Beetroot shakshuka is a winner for breaky
Danny says: “I use A small cast iron skillet, however any small frying pan with a metal handle or oven safe Terracotta pot will be fine.
“Here I have gone for a more a Turkish influence, we are so blessed in London to be able to find these wonderful Turkish ingredients. To get the Pepper Paste, Pomegranate Molasses and Labneh head to your local Turkish supermarket. I’ve included Rose Harissa, which is a marvelous thing, you can find that from Belazu, online.”
2 tblsp extra Virgin Olive Oil
4 cloves garlic, Peeled and halved
1 onion, diced
6 chard leaves, washed, sliced 2cm width ways
4 Beetroots washed, peeled and coarsely grated
2 red chillies, deseeded and diced.
Pinch of fresh Thyme
1 tsp Cumin seeds, toasted and ground
1 tsp Coriander seeds, toasted and ground
2 tsp Pomegranate Molasses
2 tsp Pepper paste
2 tsp Rose harrisa
Good pinch of salt
Coriander to serve
Fresh sourdough, toasted.
Preheat your oven to 165c.
Start by slicing your Tomatoes in half and tossing them in in Olive Oil, Thyme and Sea Salt and place them on a tray with parchment paper and in the oven for 35mins until the edges are starting to caramelise.
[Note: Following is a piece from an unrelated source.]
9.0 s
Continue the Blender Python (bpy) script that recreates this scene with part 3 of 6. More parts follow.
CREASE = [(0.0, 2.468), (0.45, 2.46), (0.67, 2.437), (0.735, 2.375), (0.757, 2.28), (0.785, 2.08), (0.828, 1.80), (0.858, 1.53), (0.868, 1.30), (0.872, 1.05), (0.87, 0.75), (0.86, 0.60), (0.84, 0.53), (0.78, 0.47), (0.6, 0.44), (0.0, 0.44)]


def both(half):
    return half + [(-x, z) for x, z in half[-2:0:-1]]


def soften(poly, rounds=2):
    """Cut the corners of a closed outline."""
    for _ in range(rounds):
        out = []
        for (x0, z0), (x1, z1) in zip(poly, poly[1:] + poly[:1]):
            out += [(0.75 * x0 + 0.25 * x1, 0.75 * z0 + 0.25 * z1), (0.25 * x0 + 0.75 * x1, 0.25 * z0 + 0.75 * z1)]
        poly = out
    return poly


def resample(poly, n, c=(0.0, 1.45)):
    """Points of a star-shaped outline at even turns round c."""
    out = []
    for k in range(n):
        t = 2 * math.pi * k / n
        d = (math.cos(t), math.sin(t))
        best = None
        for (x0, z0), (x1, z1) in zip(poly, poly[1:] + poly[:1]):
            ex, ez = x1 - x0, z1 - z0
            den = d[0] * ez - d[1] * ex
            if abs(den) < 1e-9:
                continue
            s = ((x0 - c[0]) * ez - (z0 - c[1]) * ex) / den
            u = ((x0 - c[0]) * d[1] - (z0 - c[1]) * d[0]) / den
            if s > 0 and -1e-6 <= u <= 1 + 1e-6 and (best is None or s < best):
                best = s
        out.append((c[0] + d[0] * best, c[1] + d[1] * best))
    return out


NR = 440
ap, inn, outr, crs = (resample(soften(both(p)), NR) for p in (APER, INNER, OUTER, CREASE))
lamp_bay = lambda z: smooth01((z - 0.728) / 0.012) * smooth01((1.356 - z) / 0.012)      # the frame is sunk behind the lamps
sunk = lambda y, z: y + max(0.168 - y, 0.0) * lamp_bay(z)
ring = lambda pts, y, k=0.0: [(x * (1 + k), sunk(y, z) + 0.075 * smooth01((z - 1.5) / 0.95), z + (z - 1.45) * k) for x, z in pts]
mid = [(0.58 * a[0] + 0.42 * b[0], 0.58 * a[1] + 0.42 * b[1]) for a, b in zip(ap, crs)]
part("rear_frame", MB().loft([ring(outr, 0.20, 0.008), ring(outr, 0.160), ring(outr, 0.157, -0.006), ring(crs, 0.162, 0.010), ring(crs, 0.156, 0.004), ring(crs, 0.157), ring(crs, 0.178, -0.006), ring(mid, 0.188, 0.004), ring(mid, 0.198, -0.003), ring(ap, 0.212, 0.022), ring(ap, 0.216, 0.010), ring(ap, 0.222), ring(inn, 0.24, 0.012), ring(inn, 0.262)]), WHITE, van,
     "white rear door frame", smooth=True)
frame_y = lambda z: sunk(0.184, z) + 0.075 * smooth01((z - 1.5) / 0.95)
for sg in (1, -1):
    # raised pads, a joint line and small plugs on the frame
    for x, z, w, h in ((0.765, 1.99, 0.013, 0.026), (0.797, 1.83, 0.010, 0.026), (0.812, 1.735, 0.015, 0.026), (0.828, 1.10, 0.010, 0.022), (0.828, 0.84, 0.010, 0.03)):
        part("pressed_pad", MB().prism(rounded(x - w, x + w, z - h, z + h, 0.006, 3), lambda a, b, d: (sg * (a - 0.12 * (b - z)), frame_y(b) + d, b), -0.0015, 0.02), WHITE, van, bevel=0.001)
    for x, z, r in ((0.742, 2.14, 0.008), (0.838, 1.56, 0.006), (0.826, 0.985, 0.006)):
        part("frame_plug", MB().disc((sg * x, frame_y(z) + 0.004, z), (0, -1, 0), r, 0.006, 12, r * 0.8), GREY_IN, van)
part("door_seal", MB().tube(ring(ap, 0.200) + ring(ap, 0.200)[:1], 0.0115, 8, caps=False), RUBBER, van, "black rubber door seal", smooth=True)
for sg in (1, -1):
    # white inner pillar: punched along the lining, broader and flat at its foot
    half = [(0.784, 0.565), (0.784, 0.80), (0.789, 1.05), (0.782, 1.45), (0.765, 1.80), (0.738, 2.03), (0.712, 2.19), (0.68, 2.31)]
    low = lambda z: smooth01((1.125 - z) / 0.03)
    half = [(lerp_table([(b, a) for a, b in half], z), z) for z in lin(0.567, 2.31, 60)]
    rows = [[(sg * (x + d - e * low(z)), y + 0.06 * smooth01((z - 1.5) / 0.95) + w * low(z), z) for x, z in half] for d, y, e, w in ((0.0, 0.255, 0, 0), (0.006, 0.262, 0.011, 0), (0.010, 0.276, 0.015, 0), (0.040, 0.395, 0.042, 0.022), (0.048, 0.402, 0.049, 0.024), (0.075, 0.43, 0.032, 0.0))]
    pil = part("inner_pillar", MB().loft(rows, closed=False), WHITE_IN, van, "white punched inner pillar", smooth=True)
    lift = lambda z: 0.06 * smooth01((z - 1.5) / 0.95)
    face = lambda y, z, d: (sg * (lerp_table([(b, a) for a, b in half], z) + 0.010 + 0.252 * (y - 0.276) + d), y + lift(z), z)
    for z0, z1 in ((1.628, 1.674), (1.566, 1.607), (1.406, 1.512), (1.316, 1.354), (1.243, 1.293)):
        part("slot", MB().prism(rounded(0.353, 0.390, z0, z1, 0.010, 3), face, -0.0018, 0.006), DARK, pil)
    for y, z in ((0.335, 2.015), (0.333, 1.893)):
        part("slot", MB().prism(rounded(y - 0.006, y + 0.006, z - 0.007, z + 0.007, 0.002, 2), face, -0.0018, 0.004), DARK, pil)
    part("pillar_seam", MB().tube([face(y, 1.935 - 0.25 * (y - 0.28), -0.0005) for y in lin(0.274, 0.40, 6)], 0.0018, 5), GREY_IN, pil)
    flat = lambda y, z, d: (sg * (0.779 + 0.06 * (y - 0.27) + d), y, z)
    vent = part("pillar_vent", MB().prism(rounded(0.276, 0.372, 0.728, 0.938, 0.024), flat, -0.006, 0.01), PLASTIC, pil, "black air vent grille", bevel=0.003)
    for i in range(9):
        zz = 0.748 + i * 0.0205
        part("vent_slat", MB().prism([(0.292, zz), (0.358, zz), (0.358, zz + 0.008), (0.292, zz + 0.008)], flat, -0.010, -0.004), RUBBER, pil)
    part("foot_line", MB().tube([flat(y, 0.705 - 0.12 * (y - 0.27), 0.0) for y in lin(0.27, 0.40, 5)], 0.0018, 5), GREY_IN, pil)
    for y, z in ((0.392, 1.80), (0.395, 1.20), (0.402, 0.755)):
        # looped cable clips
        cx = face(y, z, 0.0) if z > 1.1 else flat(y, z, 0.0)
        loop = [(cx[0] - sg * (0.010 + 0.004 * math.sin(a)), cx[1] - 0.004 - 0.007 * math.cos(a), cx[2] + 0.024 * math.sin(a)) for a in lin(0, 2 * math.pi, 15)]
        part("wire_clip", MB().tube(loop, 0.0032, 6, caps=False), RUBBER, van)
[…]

In a frying pan, sweat your onions and garlic in Olive oil till nice and soft, add the grated Beetroots and cook till it’s started to caramelise.
Turn the heat down to low and add chilli and your spices, cook them out for 3 mins then add your Pepper paste, Pomegranate Molasses and water, simmer for an additional 10 mins.
Add the Chard and cook till tender. Mix your Rose Harrisa and Tomatoes through at this point, careful not to break them up too much. Season to taste.
Turn oven up to 190c
Spoon you Beet mix into your serving skillets making sure its lovely and moist. Put them on a medium heat.
Make two wells in your mixture and carefull crack your eggs into them. Season the yolks with salt and pepper. Bring the pan to a gentle simmer for 2 minutes and put in the oven for a further 7 minutes, so the yolks are still runny.
Take out of the oven and finish with a spoon of Labneh and some Corriander leaves. Serve with sourdough toast.